I loved how the sun lit up the windows of the ostentatiously classy restaurant come wine bar on St. Andrew’s Street in Dublin called Stanley’s. The bleached turquoise exterior with golden letters spelled understated chic.
A few doors down from the expensive Trocadero, the location seemed perfect for such a place.
It opened about 2 years ago. Today I found that it’s been replaced with a place called Kathmandu, a gerrish, bright orange Nepalese eatery. Full of people.
Stanley’s was never full of people.
Why? Where did they go wrong? Where didn’t they go right, more like? The broadly positive Irish Times review and then another even more positive one? The perfect location? The classy interior in modern blues and grays? What more could people want?
Or is it maybe that classy is old-fashioned. Maybe these things don’t sell anymore.
I love old books, films, chandeliers, even houses. Often these things sell at a perplexing yet welcome discount. Has it always been this way – that old things are cheap?
Writing up my list of the Christmas gifts I want to give, I realised that I strongly prefer older things. I think it’s from reading too many XIX century novels…
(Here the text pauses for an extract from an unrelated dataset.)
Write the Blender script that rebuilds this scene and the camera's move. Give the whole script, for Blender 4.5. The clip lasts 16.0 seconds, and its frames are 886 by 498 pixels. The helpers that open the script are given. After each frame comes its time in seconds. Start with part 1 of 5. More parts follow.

Which would you rather get for Christmas, a new iPhone or an antique chandelier?
It turns out that the iPhone is about five times the price. This raises another point: did old things always go at a discount?
And finally, maybe that’s why Stanley’s closed down. Perhaps their bet was on people’s vanity, a desire for a classy place to shorten the protracted winters nights. But it never caught on.
Trying to be old without actually being old may be a hard sell.